Le vaudou, une religion qui veut sortir de la clandestinité
La religion vaudou, qui compte environ 80 millions d'adeptes dans le monde, tente avec peine de sortir de la clandestinité, en particulier en France où elle est vivace dans les communautés béninoise et haïtienne, mais aussi guadeloupéenne.
«Le vaudou fait partie de notre patrimoine culturel, mais les intellectuels haïtiens refusent souvent d'affirmer leur culture. En France, il y a une quarantaine de temples, il y a des mambos (prêtresses), des hougans (prêtres). Mais tout est souterrain, clandestin », explique Jean-Audan Catel, professeur de lettres et historien.
Les vaudouisants, environ 80.000 en France, croient en un Dieu unique. Ils ne s'adressent pas directement à lui, mais à des intermédiaires, des « archanges », -« loas », au nombre de 150-, représentés par des peintures, des fétiches, ou des mottes de terre, et qui accompagnent les humains avec bienveillance, intercèdent pour des guérisons, une demande de justice, de paix. Souvent les saints chrétiens sont ces divinités. Le vaudou, parfois assimilé, ce qui indigne ses adeptes, à la seule « magie noire » ("macumba") ou à des rites barbares, se dit "une religion du cœur", sans dogme.
« Nous avons un rituel, qui n'est pas le rituel chrétien. Mais le vaudou est tenu pour sale. Il est pratiqué dans des caves. C'était la religion des esclaves révoltés, en Haïti et à Saint-Domingue. Elle veut sortir de la clandestinité, mais elle y peine », souligne M. Catel.
Le vaudou, est pratiqué également à Cuba -c'est le « santeria »-, mais aussi au Brésil, en Louisiane (Etats-Unis), et en Afrique (Togo, Nigeria, Cameroun notamment, outre le Bénin).
Hasard du calendrier, René Préval et Boni Yayi, les présidents de Haïti et du Bénin, les deux pays où le vaudou a un statut officiel, font cette semaine leur première visite en France. L'Unesco, fin juillet, organise pour la première fois des journées sur «l'art et la symbolique vaudous », « le vaudou et la diaspora », et « la tolérance religieuse ».
«Les Béninois ont tous été moulés dans la culture vaudoue qui a, hélas, une image faussée.
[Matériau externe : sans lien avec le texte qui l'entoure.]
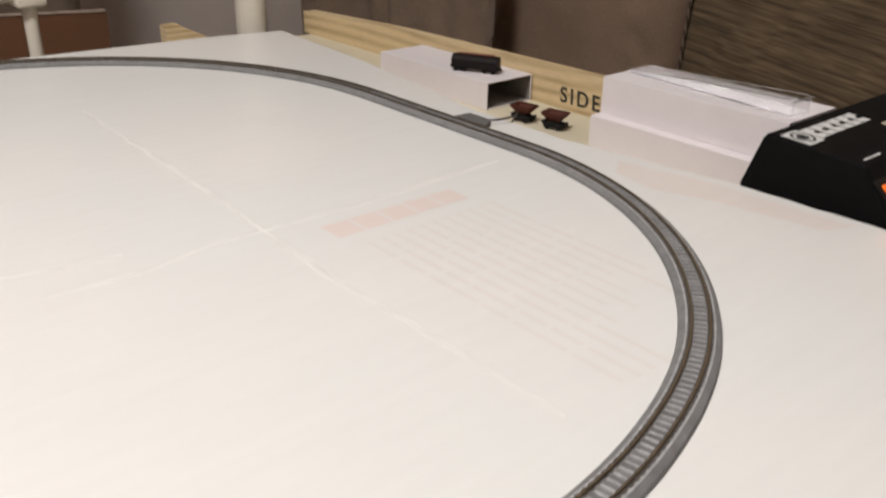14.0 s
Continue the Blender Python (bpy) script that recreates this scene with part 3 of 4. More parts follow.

C'est une culture très tolérante. Le vaudou reconnaît un Dieu suprême, Mawu en langue fon (une des principales communautés béninoises, ndlr). Pour désigner Dieu, les chrétiens utilisent aussi le mot Mawu », explique Nicole Elisha, diplomate en charge des affaires culturelles.
« Dans le vaudou, les familles accompagnent les morts pendant un an, pour qu'ils aillent dans le royaume des ancêtres », ajoute-t-elle.
Musicienne guadeloupéenne, Marianne Mattéus, a découvert le vaudou à travers l'œuvre de Toto Bissainthe (1934-1994), grande comédienne et chanteuse haïtienne, figure emblématique du combat, en France, contre le régime des « tontons macoutes » et dont elle est considérée comme « la petite sœur spirituelle ». Toto Bissainthe, qui revendiquait -tout comme le guitariste américain Jimi Hendrix-, le vaudou "culturel", fit une grande carrière théâtrale, notamment en jouant Jean Genet, Jean-Paul Sartre et Jean Cocteau.
« Ce n'est pas l'aspect religieux qui prédomine pour moi. Le vaudou, c'est une éducation, un comportement, une façon d'appréhender le monde. C'est un rythme extraordinaire, une musique qui chante et crie la révolte des esclaves, et nous fait redécouvrir nos propres racines », explique Mme Mattéus.
« Le vaudou, c'est souvent une mauvaise interprétation des rites chrétiens. Mais c'est une philosophie qui fait partager joies et tristesses. Ce n'est pas du tout de la sorcellerie », dit le père Pierre Marie, aumônier de la communauté haïtienne.